Before I can create a unique word frequency list or translate individual words, I need to know the type of each word in each sentence. For this I can use part-of-speech tagging with an HMM or transformer that has been pre-trained on a french corpus. Two options for french are the Stanford POS pre-trained model which uses their Maximum Entropy model, or a Long-Short-Term Memory Conditional Random Field (LSTM-CRF) pre-trained by huggingface that uses flair contextual string embeddings. Using this method I will add a new column to my csv database that includes all words in the sentence and their type in JSON format.

POS French camemBERT Flair tag list: https://huggingface.co/qanastek/pos-french-camembert-flair

In [1]:
import flair

  from .autonotebook import tqdm as notebook_tqdm


In [None]:
'''
from nltk.tag import StanfordPOSTagger

# Set the paths to the Stanford POS Tagger jar and model files
jar = '<path_to>/stanford-postagger-3.7.0.jar'
model = '<path_to>/models/french.tagger'

# Set the JAVAHOME environment variable to point to your JDK installation
import os
java_path = "<path_to>/jdk1.8.0_121/bin/java.exe"
os.environ['JAVAHOME'] = java_path

# Initialize the tagger
pos_tagger = StanfordPOSTagger(model, jar, encoding='utf8')

# Tag a sentence
res = pos_tagger.tag('je suis libre'.split())
print(res)
'''

In [2]:
from flair.data import Sentence
from flair.models import SequenceTagger

# Load the LSTM-CRF model pre-trained for french from huggingface
model = SequenceTagger.load("qanastek/pos-french")

# Create a sentence
sentence = Sentence("George Washington est allé à Washington")

# Predict tags
model.predict(sentence)

# Print predicted pos tags
print(sentence.to_tagged_string())

Downloading pytorch_model.bin: 100%|██████████| 1.25G/1.25G [01:15<00:00, 16.6MB/s]
To support symlinks on Windows, you either need to activate Developer Mode or to run Python as an administrator.

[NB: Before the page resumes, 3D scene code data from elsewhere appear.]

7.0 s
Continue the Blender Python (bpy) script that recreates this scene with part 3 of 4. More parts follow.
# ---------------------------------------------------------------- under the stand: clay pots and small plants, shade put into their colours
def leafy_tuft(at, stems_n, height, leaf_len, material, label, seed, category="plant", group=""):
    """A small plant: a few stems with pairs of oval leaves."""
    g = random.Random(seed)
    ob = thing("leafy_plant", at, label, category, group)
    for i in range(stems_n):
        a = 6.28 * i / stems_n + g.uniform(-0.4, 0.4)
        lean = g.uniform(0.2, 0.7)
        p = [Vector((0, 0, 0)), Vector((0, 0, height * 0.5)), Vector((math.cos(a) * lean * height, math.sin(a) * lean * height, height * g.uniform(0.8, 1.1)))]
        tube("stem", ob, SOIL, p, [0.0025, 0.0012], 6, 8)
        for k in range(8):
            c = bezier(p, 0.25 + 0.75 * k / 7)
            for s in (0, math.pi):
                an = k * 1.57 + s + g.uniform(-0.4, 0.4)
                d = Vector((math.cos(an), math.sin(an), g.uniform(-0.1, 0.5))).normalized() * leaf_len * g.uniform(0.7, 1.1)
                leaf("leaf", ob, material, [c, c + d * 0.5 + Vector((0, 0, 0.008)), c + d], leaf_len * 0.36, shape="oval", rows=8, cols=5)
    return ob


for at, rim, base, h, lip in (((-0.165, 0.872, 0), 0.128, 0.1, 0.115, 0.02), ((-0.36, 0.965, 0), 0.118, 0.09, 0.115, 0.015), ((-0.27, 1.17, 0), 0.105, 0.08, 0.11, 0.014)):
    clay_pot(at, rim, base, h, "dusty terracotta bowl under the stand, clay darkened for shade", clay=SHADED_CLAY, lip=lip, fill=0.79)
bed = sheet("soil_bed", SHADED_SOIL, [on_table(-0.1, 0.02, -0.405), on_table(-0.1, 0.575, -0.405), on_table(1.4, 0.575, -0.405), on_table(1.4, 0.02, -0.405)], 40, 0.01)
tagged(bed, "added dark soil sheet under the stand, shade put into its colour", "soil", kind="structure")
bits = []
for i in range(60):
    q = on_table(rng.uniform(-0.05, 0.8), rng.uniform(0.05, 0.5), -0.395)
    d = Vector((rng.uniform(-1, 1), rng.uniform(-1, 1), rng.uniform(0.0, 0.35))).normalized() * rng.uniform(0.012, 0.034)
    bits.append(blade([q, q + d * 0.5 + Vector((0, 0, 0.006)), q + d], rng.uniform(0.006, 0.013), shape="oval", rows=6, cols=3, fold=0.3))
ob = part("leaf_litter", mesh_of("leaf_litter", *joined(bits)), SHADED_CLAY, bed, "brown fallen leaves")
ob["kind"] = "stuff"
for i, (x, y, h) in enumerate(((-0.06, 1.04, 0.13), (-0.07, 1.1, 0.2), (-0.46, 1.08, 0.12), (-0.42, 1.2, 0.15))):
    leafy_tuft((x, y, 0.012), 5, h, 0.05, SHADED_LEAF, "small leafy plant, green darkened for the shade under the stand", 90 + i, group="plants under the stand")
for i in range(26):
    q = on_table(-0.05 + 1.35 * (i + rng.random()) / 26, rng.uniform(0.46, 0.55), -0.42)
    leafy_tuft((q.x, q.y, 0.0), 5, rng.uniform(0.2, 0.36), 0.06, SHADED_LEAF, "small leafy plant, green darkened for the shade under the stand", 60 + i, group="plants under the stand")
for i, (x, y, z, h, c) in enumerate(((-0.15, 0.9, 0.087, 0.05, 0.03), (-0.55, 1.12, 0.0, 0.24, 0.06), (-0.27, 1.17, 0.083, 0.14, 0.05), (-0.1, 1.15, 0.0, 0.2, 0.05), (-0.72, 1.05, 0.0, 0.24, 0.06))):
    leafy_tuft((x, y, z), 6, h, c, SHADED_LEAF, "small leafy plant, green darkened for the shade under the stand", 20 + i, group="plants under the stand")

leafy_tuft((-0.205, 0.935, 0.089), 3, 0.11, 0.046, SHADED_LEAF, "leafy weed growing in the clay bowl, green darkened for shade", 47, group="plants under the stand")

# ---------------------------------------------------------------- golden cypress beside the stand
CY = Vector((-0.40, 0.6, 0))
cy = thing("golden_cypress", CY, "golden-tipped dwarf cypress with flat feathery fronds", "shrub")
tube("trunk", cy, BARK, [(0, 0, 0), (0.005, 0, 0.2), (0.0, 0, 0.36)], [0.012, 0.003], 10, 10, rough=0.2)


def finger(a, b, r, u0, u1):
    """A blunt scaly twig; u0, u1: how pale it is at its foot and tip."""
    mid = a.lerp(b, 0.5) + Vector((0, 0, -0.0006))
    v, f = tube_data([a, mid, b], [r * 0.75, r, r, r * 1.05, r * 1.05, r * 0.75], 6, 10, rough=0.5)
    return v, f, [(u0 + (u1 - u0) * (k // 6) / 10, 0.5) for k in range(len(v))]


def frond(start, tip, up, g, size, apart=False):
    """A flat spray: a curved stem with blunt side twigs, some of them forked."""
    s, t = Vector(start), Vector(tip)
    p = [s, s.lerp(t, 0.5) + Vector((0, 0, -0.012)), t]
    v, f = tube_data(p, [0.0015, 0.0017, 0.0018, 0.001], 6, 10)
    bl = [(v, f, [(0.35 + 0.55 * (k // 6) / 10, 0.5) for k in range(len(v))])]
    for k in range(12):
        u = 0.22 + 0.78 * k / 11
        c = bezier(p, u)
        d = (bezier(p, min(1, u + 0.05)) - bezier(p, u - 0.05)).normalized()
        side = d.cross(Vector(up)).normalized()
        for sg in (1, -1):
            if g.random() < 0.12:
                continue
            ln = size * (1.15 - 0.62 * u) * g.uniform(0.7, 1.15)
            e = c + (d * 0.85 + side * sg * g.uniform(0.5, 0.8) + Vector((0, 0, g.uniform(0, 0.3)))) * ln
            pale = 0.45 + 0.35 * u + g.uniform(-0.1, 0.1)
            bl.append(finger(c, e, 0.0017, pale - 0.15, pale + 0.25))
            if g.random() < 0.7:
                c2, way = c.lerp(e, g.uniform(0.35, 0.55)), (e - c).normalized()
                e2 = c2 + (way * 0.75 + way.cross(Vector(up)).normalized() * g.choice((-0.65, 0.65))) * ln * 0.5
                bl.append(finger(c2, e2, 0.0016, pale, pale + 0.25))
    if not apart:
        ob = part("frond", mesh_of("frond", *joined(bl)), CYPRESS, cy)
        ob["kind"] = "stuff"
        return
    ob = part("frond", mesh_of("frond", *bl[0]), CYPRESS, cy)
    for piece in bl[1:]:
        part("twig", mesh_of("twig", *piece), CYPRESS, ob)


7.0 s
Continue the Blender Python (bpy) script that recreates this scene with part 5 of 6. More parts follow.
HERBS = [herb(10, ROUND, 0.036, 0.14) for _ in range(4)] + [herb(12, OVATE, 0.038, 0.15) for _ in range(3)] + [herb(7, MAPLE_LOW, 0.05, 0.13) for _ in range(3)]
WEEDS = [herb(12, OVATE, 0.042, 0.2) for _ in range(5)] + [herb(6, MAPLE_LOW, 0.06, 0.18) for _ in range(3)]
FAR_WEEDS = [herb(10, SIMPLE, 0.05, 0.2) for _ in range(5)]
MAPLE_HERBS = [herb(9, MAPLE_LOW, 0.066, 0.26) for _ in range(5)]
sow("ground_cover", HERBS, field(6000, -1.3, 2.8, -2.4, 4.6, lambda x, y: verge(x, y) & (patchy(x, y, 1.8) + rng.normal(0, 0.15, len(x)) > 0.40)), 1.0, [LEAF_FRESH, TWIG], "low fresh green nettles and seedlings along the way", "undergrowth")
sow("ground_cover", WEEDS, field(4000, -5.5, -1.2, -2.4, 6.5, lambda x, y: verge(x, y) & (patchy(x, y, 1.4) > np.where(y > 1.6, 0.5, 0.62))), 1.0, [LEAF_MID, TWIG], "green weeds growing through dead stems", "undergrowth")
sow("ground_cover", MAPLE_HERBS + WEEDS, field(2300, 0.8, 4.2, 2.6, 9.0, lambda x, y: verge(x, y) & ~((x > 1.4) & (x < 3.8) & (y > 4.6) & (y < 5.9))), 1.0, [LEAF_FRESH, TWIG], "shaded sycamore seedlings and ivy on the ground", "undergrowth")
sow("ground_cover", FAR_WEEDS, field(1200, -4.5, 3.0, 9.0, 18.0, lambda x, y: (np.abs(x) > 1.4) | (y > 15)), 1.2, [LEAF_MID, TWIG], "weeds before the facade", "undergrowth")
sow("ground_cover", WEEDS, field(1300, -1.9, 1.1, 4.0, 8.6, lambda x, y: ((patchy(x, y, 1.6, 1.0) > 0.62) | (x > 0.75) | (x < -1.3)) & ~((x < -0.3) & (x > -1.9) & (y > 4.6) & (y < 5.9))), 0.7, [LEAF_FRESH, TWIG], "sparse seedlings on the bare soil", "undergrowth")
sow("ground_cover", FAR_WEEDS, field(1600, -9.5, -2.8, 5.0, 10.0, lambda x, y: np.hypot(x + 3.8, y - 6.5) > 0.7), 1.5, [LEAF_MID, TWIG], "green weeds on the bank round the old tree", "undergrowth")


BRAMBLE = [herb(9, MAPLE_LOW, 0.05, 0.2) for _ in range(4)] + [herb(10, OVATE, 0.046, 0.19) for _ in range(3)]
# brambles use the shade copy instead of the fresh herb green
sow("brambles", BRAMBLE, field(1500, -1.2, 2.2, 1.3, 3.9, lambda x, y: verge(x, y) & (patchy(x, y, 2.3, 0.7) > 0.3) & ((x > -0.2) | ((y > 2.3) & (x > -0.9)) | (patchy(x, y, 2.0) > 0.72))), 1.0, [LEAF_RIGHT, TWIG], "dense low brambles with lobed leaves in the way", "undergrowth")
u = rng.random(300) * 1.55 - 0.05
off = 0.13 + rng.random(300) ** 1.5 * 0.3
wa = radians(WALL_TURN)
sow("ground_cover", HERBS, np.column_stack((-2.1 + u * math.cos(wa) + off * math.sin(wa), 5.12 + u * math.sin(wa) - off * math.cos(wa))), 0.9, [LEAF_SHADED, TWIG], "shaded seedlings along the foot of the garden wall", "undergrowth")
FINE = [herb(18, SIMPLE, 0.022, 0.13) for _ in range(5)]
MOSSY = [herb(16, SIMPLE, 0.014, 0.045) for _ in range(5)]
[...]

In order to see activate developer mode, see this article: https://docs.microsoft.com/en-us/windows/apps/get-started/enable-your-device-for-development


2023-11-04 14:03:59,617 SequenceTagger predicts: Dictionary with 69 tags: <unk>, O, DET, NFP, ADJFP, AUX, VPPMS, ADV, PREP, PDEMMS, NMS, COSUB, PINDMS, PPOBJMS, VERB, DETFS, NFS, YPFOR, VPPFS, PUNCT, DETMS, PROPN, ADJMS, PPER3FS, ADJFS, COCO, NMP, PREL, PPER1S, ADJMP, VPPMP, DINTMS, PPER3MS, PPER3MP, PREF, ADJ, DINTFS, CHIF, XFAMIL, PRELFS, SYM, NOUN, MOTINC, PINDFS, PPOBJMP, NUM, PREFP, PDEMFS, VPPFP, PPER3FP
Sentence[6]: "George Washington est allé à Washington" → ["George"/PROPN, "Washington"/XFAMIL, "est"/AUX, "allé"/VPPMS, "à"/PREP, "Washington"/PROPN]


In [3]:
# Create a sentence
sentence = Sentence("C'est la premiere fois que j'utilise cette methode et il y a des fautes de grammaire et un moirfas qui n'existe pas!")

# Predict tags
model.predict(sentence)

# Print predicted pos tags
print(sentence.to_tagged_string())

Sentence[23]: "C'est la premiere fois que j'utilise cette methode et il y a des fautes de grammaire et un moirfas qui n'existe pas!" → ["C'est"/PREP, "la"/DETFS, "premiere"/ADJFS, "fois"/NFS, "que"/COSUB, "j'utilise"/PREP, "cette"/PDEMFS, "methode"/NFS, "et"/COCO, "il"/PPER3MS, "y"/PPOBJMS, "a"/VERB, "des"/DET, "fautes"/NFP, "de"/PREP, "grammaire"/NFS, "et"/COCO, "un"/DINTMS, "moirfas"/NMS, "qui"/PREL, "n'existe"/VERB, "pas"/ADV, "!"/PUNCT]


This is pretty accurate (Overall accuracy around 98%, but far less so for certain word types), but I need to make sure the labels aren't too specific, otherwise they could split the counts for the same word with similar but not identical meaning across different contexts into separate categories.